Interactive Brokers has launched a single interface for trading prediction markets across Kalshi, CME Group, and ForecastEx. The move gives eligible clients one place to search, compare, and execute contracts while keeping prediction market positions inside the same brokerage environment used for stocks, options, futures, forex, crypto, and bonds.
For fintech and market infrastructure readers, the significance is not the headline itself but the operating model underneath it: aggregation, routing, consolidated reporting, and venue choice presented through a standard brokerage workflow. That matters because prediction markets are moving from niche event trading toward something closer to a cross-venue, execution-sensitive financial product.
What Interactive Brokers changed
Interactive Brokers says its Prediction Markets offering is a unified interface that aggregates similar contracts from the three connected venues into one searchable view. The platform is designed to show liquidity across markets and automatically route orders to the destination with the best net price, including fees.
The company says clients do not need to open or fund separate accounts at each exchange. Instead, the feature sits inside the Interactive Brokers trading environment, with real-time position tracking and consolidated reporting across prediction market holdings and broader portfolios.
IBKR also said the initial focus will be election outcomes, climate events, and economic indicators. Contracts from Kalshi and CME Group are being added on a rolling basis, and the platform is live for eligible clients. Availability varies by Interactive Brokers affiliate and client country of residence.
Why this matters for financial infrastructure
This is an infrastructure story more than a product launch. By unifying access to multiple prediction market venues, Interactive Brokers is applying familiar brokerage logic to a market segment that still relies on fragmented access and venue-specific workflows.
That has three implications.
First, it lowers operational friction. Clients no longer have to manage separate onboarding, balances, or reporting across venues just to compare prices and trade the same broad theme. For institutional users, that can simplify execution governance and internal recordkeeping.
Second, it changes price discovery. Interactive Brokers says clients can see prices across venues on one screen and within an order ticket. In markets defined by rapidly changing probabilities, the ability to compare liquidity and fees in one place can affect where orders go and how quickly views are expressed.

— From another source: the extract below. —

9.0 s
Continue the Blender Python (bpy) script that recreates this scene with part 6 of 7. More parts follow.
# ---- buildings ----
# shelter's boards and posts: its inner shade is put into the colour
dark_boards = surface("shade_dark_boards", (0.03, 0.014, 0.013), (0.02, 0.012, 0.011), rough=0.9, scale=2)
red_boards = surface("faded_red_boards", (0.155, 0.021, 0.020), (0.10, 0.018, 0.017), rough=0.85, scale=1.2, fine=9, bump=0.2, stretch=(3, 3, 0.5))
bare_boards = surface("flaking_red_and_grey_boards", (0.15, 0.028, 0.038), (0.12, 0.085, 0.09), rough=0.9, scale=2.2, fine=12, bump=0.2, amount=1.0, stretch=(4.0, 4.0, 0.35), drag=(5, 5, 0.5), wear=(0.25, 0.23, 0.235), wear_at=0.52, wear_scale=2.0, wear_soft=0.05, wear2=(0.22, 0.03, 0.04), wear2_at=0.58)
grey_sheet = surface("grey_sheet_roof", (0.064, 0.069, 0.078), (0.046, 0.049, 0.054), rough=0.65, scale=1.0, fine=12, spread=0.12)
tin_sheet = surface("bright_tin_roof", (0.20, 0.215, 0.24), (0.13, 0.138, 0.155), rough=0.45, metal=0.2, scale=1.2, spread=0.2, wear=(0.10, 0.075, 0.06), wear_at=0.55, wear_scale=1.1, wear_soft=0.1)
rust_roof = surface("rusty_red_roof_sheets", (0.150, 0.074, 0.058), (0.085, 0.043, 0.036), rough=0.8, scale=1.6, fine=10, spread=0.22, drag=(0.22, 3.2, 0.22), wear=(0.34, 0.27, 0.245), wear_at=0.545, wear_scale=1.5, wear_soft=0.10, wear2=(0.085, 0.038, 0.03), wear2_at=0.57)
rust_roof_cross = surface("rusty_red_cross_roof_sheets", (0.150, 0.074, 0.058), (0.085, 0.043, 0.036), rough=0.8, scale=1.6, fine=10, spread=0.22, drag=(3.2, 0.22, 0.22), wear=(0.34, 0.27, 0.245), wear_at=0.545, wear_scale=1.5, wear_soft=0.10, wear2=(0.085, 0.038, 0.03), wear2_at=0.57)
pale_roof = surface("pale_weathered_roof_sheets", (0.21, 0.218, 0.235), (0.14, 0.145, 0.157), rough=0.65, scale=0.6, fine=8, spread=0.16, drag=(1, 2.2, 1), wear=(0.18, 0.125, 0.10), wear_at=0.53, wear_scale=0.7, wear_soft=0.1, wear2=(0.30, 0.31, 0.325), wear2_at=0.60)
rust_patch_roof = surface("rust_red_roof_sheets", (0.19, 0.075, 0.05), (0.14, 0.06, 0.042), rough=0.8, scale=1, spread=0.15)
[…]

Third, it pushes prediction markets closer to mainstream brokerage infrastructure. The platform is integrated alongside traditional asset classes, which may make event contracts easier to monitor as part of a wider risk book rather than as a separate speculative silo.
What the partners are signaling
The announcement includes unusually direct comments from both Kalshi and CME Group, each framing the integration as evidence of rising demand.

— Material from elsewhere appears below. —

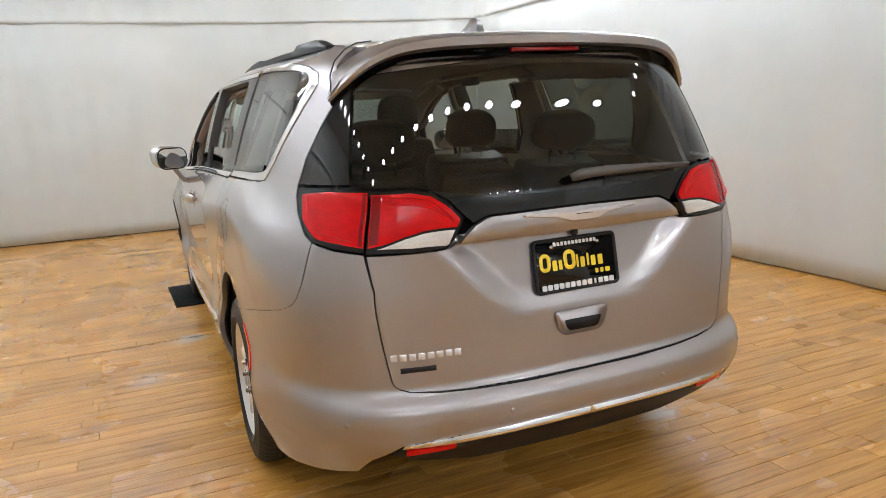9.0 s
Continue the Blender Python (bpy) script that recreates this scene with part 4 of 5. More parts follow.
for side in (1, -1):
    for door, x0, x1, xc, z0, z1 in (("sliding_door", 1.245, 1.506, 1.365, 1.008, .990), ("front_door", 1.520, 1.785, 1.668, .988, .975)):
        dr = doors[door, side]
        handle = [flank(x, z0 + (z1 - z0) * (x - x0) / (x1 - x0), side, -.002 + .034 * math.sin(math.pi * min(max(u, .12), .88))) for u, x in ((k / 14, x0 + (x1 - x0) * k / 14) for k in range(15))]
        end = 0 if door == "sliding_door" else 14
        rad = [.0215 * (min(1.0, .55 + abs(k - end) / 6.0)) for k in range(15)]
        part("door_handle", tube(handle, rad, 12, squash=(.62, 1.0)), SATIN, dr, "bright metal door handle")
        xs = (x1 - .055) if door == "sliding_door" else (x0 + .085)
        hc = flank(xs, z0 + (z1 - z0) * (xs - x0) / (x1 - x0), side, .0)
        part("handle_split", rbox(.003, .058, .042, .010, 3, pose(hc.x, hc.y, hc.z)), SEAL, dr)
        if door == "front_door" and side > 0:
            part("key_lock", lathe([(0, .0345), (.0065, .0340), (.008, .030)], 16), SEAL, dr, at=pose(x0 + .055, hc.y - .004, z0))
        skin("handle_cup", cup_outline(door), PAINT, dr, side, off=0, depth=.004, gap=-.001, res=.008, crown=-.032, round_off=.020)
    # outside mirror
    mt_ = pose(2.345, side * 1.072, 1.190, 0, 0, 24 if side > 0 else -17)

    def cheek(v):
        out = max(-1.0, min(1.0, side * v.y / .118))
        k = 1 - .16 * max(0, out) ** 2 - .10 * max(0, -out) ** 2
        return (v.x * (1 - .30 * max(0, out) ** 2) + .018 * (v.z / .08) - (.010 if v.x < 0 else -.012) * (1 - abs(out)), v.y, v.z * k * (1 - .10 * max(0, v.x / .07)) + .010 * out)
    arm = part("outside_mirror", puffy(.135, .232, .160, mt_, cheek, 3.6), PAINT, van, "body-coloured door mirror")
    fy = side * .985
    part("mirror_foot", loft([[(x0 + dx, fy + side * y0 + side * .6 * dy, z0) for dx, dy in ((-.045, -.03), (.045, -.034), (.05, .0), (.04, .034), (-.035, .036), (-.05, .0))] for x0, y0, z0 in ((2.375, .055, 1.135), (2.385, .035, 1.09), (2.392, .005, 1.045), (2.398, -.020, 1.012))]), PAINT, arm)
    part("mirror_seam", rail(rrect(.205, .118, .045, 7), mt_ @ facing(-.040, 0, 0, 3), .0016), SEAL, arm)
    mm = Matrix.Translation((2.345, side * 1.072, 1.185)) @ Matrix.Rotation(radians(24 if side > 0 else -17), 4, "Z") @ facing(-.066, 0, 0, 3)
    part("mirror_rim", rail(rrect(.206, .138, .052, 7), mm, .0055), BLACK_PLASTIC, arm)
    part("mirror_glass", plate_of(rrect(.202, .134, .050, 7), .004, mm), MIRROR, arm, smooth=False)

# number plate, in plain bars
plate = part("number_plate", plate_of(rrect(.318, .168, .012), .008, facing(-1.031, 0, .928, 10.5)), BLACK_GLOSS, gate, "black dealer plate in a black frame")
part("plate_frame", rail(rrect(.314, .166, .012), facing(-1.038, 0, .928, 10.5), .0065), BLACK_PLASTIC, plate)
pm = facing(-1.0395, 0, .928, 10.5)
BIG = [(.040, .060, -.120, .012), (.021, .034, -.084, .000), (.016, .032, -.062, .000), (.044, .066, -.026, .014), (.010, .042, .004, .006), (.021, .034, .024, .000), (.010, .042, .045, .006), (.022, .034, .066, .000), (.023, .034, .094, .000)]
BIG += [(.015, .016, .076, -.036), (.016, .016, .096, -.036), (.022, .016, .119, -.036)]
for w, h, x, y in BIG:
    bar = part("print", rail(rrect(w * .72, h * .78, min(w, h) * .30, 3, x, y), pm @ pose(0, 0, .0008), min(w, h) * .16, 6, squash=(1, .35)) if w > .03 else plate_of(rrect(w * .8, h, .004, 3, x, y), .0012, pm), YELLOW, plate, "yellow print", smooth=False)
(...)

Tarek Mansour, co-founder and CEO of Kalshi, said Interactive Brokers is “the gold standard in the global financial broker industry” and described the integration as evidence of “the growing importance of prediction markets for sophisticated investors and financial institutions.” Terry Duffy, CME Group chairman and CEO, said retail demand for prediction market trading continues to grow and that expanding access is central to how CME Group develops these markets.
Those statements should be read as company claims, not market-wide conclusions. Still, they show that venue operators see distribution as a critical battleground. In a product class where liquidity matters, access through a large broker can be as important as the contract design itself.
For Interactive Brokers, the strategic value is equally clear: prediction markets fit its existing identity as a technology-driven execution platform. Milan Galik, CEO of Interactive Brokers, said the company wanted to offer flexible access across multiple venues “from a single platform,” aligning it with the convenience clients already expect when trading U.S. stocks or options.
What compliance and risk teams should watch
Prediction markets raise the same questions that any event-based financial product does: venue oversight, client eligibility, country restrictions, and how contract exposure is reported inside broader risk systems.
Interactive Brokers says its platform provides consolidated reporting and real-time position tracking, which is useful for compliance teams that need a complete view of client activity across products. But operational integration does not remove regulatory complexity. Firms will still need to confirm where products are available, which affiliates can offer them, and how event contracts are treated in local jurisdictions.
Risk teams should also watch how clients use these contracts. The initial focus on elections, climate events, and economic indicators means the products can intersect with portfolio hedging, macro views, and event-driven trading. That creates practical questions about suitability, disclosure, and whether users understand the difference between market exposure and probabilistic forecasting.
Key Takeaways
- Interactive Brokers now offers a unified interface for prediction markets across Kalshi, CME Group, and ForecastEx.
- The platform is designed to compare liquidity and route orders to the best available net price, including fees.
- Clients can manage prediction market positions alongside stocks, options, futures, crypto, and bonds inside one environment.
- IBKR says the initial focus is on election outcomes, climate events, and economic indicators.
- Availability depends on affiliate structure and client country of residence.
FinanceIsyte's Take
Interactive Brokers’ move is notable because it treats prediction markets as part of the broader financial stack: searchable, routable, reportable, and governed through the same infrastructure as other traded assets. That does not eliminate regulatory or suitability risk, but it does make the product easier to operationalize for eligible clients.
For institutions, the next question is not whether prediction markets exist. It is whether broker-led aggregation becomes the standard way they are accessed, monitored, and incorporated into event-risk workflows.